TO BE DONE —
Only the lines from the one containing "return Matrix.Translation(eye) @" down to the one containing "scene.view_settings.use_white_balance |= len(values)", inclusive, are to be quoted exactly.

EXTRACTED ENTRIES —
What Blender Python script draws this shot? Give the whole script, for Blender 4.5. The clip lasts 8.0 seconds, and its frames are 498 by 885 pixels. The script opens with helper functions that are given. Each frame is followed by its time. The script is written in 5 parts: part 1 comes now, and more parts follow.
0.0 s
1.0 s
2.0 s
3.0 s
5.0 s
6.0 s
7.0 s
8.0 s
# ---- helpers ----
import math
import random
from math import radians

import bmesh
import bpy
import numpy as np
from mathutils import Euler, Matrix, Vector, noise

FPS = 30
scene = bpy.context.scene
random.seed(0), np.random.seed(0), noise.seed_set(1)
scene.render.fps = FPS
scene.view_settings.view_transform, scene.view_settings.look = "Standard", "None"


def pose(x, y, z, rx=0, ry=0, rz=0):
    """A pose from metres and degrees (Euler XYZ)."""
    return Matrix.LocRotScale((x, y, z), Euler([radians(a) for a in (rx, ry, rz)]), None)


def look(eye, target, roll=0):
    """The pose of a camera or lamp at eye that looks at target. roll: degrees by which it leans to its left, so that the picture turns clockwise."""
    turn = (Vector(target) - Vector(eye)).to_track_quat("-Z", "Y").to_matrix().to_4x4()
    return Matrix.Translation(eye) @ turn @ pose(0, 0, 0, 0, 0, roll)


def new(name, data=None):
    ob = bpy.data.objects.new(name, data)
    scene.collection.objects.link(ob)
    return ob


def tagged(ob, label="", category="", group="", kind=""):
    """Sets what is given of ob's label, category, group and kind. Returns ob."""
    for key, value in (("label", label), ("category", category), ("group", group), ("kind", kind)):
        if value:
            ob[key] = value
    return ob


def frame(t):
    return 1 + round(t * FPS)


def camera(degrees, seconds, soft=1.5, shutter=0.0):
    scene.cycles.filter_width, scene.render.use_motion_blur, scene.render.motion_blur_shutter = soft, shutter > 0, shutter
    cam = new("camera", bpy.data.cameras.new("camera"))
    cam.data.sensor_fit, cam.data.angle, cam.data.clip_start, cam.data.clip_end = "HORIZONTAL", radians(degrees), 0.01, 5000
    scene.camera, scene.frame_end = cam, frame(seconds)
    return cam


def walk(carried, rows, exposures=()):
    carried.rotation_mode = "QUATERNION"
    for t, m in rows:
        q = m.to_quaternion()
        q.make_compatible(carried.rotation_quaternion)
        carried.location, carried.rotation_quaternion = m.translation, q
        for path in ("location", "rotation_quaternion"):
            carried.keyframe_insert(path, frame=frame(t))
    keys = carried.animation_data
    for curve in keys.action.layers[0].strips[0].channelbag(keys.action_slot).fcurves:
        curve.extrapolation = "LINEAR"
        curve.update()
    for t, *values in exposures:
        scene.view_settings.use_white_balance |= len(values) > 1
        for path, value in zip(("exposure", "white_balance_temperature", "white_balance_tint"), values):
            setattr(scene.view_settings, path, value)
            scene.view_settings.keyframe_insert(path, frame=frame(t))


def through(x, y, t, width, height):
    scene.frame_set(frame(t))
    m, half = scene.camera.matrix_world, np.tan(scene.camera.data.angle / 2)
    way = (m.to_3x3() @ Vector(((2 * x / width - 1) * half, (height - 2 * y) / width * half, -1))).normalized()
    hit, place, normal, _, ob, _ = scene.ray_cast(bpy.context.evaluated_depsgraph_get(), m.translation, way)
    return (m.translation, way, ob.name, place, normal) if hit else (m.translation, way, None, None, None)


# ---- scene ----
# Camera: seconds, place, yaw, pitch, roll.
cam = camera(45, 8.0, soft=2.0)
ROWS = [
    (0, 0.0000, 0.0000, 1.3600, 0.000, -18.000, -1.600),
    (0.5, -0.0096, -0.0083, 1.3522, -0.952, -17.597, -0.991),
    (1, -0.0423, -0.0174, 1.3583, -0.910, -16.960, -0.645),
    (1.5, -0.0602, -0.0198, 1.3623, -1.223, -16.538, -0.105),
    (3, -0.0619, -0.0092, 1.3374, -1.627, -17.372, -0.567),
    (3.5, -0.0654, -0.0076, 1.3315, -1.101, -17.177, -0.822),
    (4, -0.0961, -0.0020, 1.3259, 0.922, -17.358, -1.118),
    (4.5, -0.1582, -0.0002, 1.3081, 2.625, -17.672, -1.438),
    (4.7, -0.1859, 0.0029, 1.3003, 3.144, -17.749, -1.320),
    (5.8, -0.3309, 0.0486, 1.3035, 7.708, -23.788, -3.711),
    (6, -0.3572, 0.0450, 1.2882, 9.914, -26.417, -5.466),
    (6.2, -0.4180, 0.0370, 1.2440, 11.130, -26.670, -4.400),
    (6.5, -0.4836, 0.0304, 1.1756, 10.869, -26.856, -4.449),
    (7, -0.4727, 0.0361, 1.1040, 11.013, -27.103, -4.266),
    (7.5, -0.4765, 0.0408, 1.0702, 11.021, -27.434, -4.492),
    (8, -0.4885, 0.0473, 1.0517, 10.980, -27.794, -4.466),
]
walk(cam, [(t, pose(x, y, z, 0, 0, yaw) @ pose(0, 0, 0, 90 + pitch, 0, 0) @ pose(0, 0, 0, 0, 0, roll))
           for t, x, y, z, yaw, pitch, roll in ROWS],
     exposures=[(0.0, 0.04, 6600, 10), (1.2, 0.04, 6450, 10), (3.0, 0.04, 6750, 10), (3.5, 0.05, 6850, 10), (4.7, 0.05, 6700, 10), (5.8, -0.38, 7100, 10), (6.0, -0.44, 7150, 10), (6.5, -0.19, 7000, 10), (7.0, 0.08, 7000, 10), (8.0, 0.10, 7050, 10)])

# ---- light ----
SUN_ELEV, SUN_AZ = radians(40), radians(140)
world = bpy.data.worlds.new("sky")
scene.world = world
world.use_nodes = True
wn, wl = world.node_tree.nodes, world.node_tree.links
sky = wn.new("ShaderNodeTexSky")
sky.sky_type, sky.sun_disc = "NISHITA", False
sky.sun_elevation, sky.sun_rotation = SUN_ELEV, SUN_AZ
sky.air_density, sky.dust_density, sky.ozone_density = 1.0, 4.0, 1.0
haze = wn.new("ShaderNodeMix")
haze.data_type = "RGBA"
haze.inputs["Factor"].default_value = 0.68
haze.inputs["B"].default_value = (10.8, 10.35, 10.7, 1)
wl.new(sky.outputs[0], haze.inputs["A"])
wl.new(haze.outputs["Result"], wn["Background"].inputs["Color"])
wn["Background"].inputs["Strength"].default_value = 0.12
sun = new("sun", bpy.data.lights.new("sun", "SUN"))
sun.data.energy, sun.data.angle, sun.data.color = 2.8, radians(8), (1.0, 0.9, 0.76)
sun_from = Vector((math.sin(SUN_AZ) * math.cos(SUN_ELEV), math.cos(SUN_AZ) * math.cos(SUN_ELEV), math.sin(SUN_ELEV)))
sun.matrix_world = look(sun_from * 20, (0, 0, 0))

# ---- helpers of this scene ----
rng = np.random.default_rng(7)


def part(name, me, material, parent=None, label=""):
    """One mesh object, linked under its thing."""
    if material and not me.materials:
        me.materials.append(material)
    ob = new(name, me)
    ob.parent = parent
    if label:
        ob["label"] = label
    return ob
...
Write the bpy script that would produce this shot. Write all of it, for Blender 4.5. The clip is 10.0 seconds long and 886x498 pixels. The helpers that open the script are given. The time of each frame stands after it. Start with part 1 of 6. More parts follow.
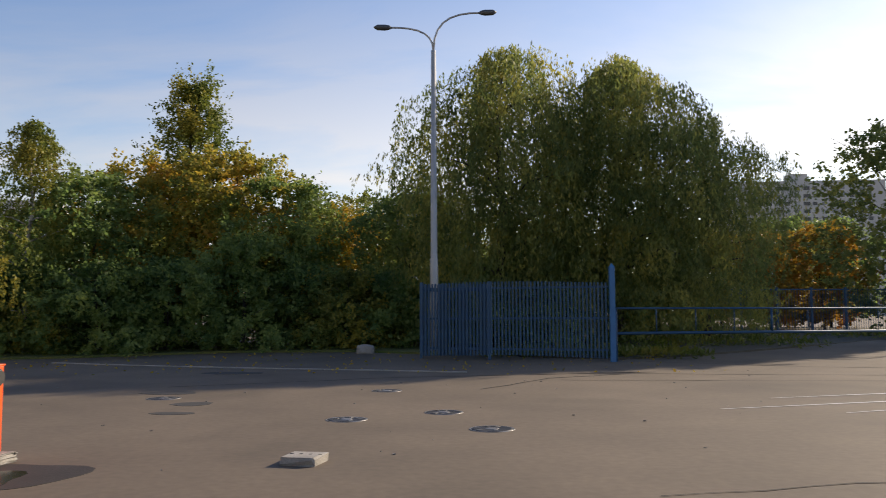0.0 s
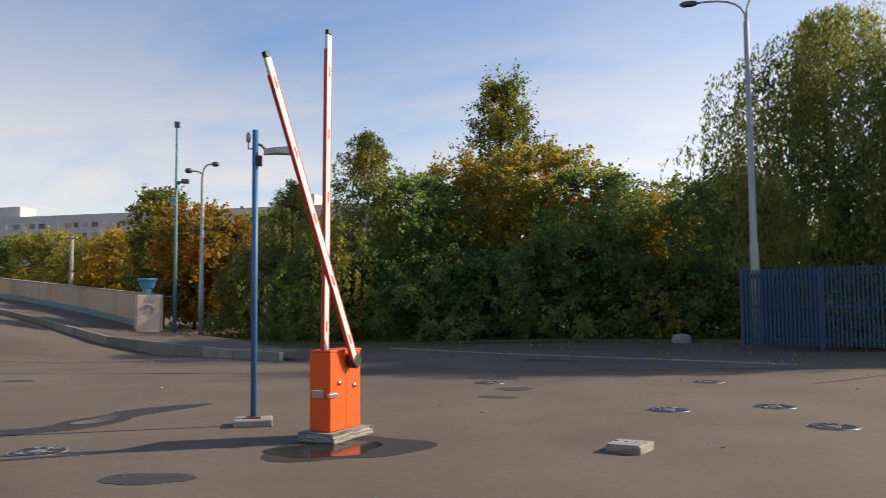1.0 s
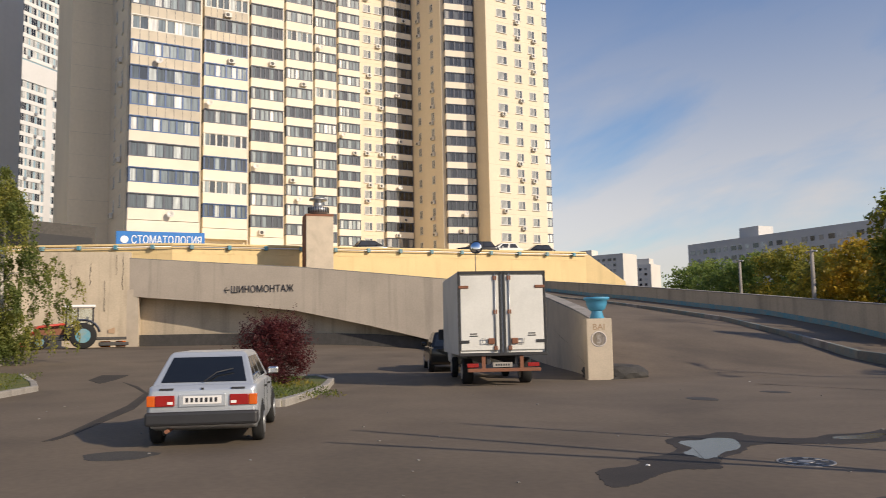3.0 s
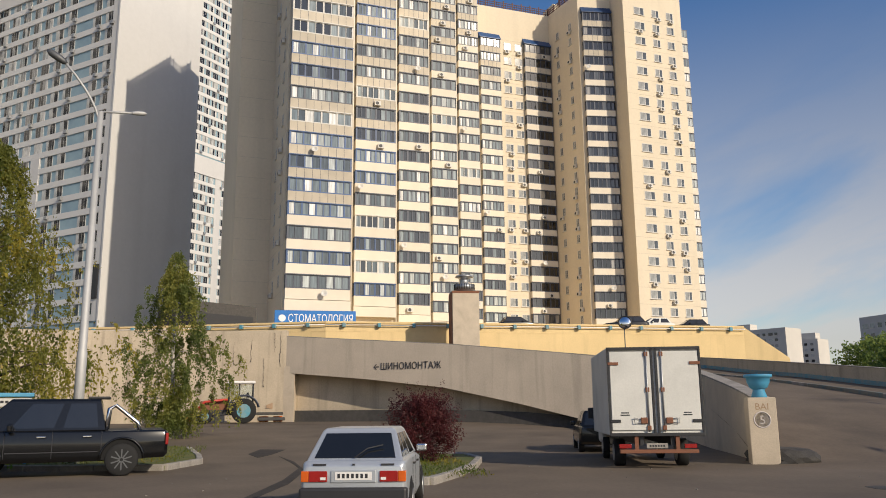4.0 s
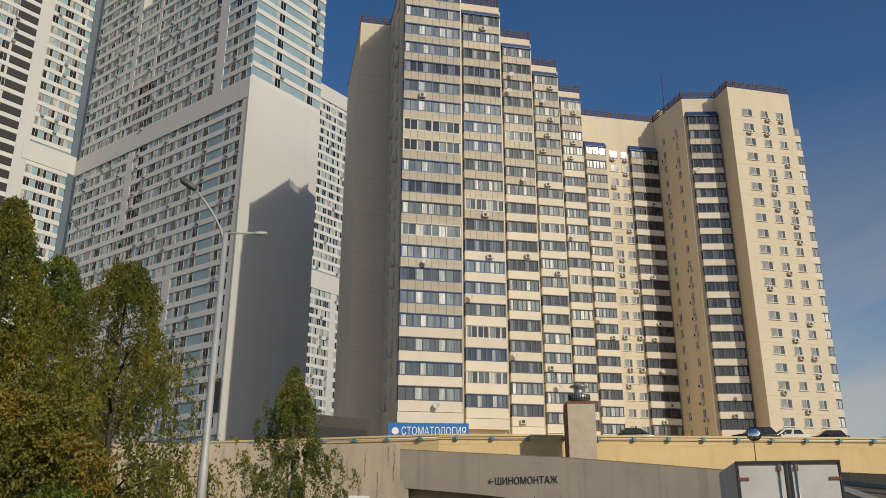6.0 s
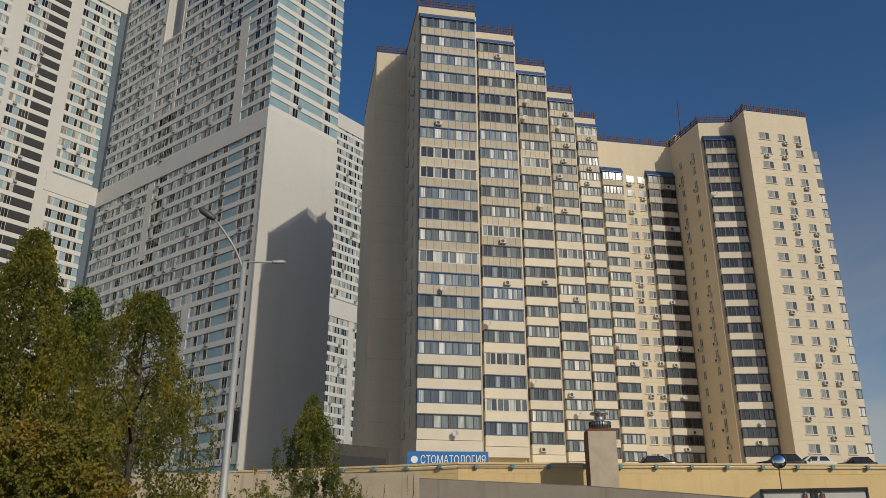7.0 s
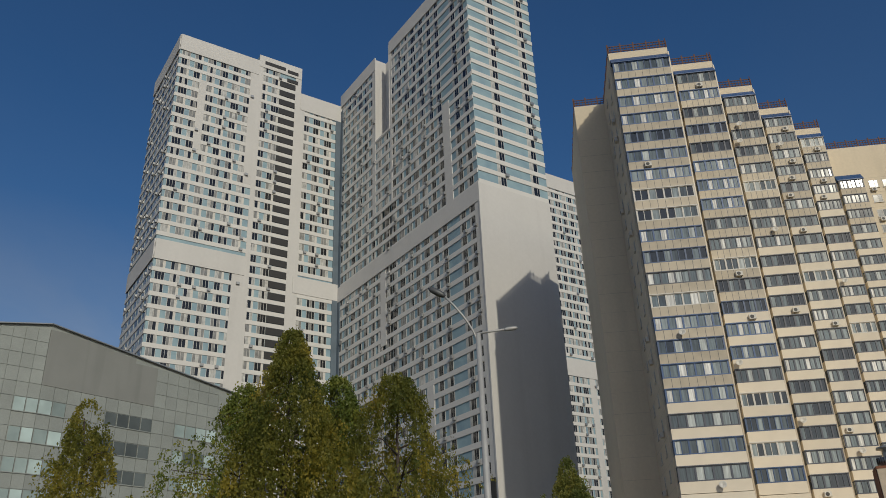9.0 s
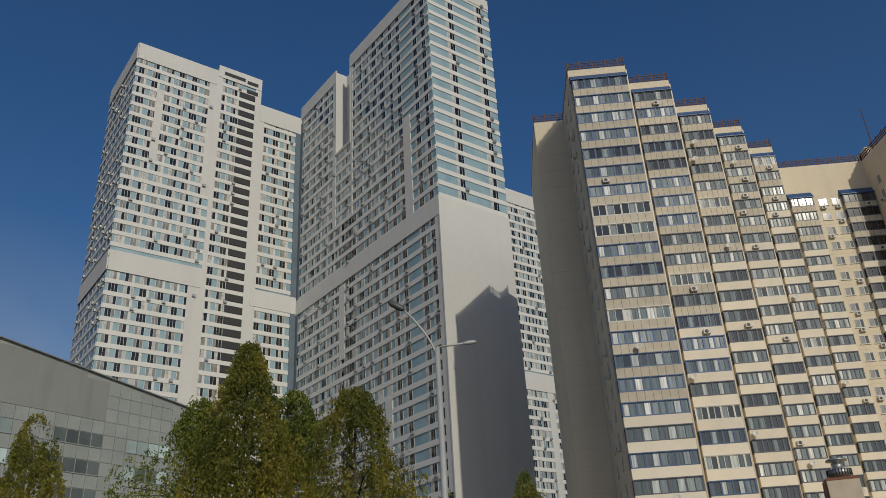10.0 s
--
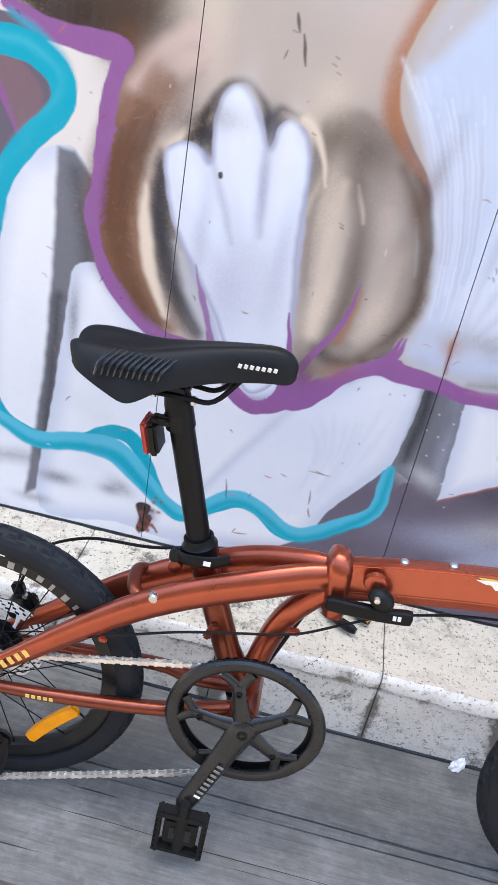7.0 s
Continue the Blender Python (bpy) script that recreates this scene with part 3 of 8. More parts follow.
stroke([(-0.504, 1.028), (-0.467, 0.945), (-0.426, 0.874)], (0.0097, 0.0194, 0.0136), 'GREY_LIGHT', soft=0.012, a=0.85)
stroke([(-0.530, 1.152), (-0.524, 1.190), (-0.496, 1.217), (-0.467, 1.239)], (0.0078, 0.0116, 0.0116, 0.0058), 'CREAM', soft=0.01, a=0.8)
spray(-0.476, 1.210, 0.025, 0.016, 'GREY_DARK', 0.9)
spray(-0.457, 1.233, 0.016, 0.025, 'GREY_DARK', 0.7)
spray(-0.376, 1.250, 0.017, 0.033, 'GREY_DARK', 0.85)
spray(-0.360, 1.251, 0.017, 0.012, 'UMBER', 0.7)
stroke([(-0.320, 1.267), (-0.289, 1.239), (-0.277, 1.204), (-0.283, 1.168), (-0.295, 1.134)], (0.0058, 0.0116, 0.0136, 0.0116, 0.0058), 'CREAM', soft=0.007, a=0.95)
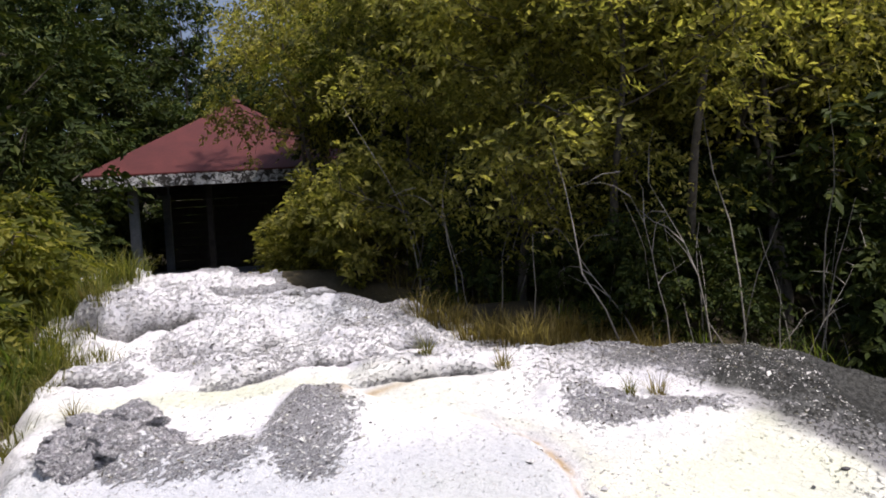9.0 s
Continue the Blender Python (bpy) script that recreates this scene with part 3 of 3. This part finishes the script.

EXERCISE RESPONSE —
    return Matrix.Translation(eye) @ turn @ pose(0, 0, 0, 0, 0, roll)


def new(name, data=None):
    ob = bpy.data.objects.new(name, data)
    scene.collection.objects.link(ob)
    return ob


def tagged(ob, label="", category="", group="", kind=""):
    """Sets what is given of ob's label, category, group and kind. Returns ob."""
    for key, value in (("label", label), ("category", category), ("group", group), ("kind", kind)):
        if value:
            ob[key] = value
    return ob


def frame(t):
    return 1 + round(t * FPS)


def camera(degrees, seconds, soft=1.5, shutter=0.0):
    scene.cycles.filter_width, scene.render.use_motion_blur, scene.render.motion_blur_shutter = soft, shutter > 0, shutter
    cam = new("camera", bpy.data.cameras.new("camera"))
    cam.data.sensor_fit, cam.data.angle, cam.data.clip_start, cam.data.clip_end = "HORIZONTAL", radians(degrees), 0.01, 5000
    scene.camera, scene.frame_end = cam, frame(seconds)
    return cam


def walk(carried, rows, exposures=()):
    carried.rotation_mode = "QUATERNION"
    for t, m in rows:
        q = m.to_quaternion()
        q.make_compatible(carried.rotation_quaternion)
        carried.location, carried.rotation_quaternion = m.translation, q
        for path in ("location", "rotation_quaternion"):
            carried.keyframe_insert(path, frame=frame(t))
    keys = carried.animation_data
    for curve in keys.action.layers[0].strips[0].channelbag(keys.action_slot).fcurves:
        curve.extrapolation = "LINEAR"
        curve.update()
    for t, *values in exposures:
        scene.view_settings.use_white_balance |= len(values) > 1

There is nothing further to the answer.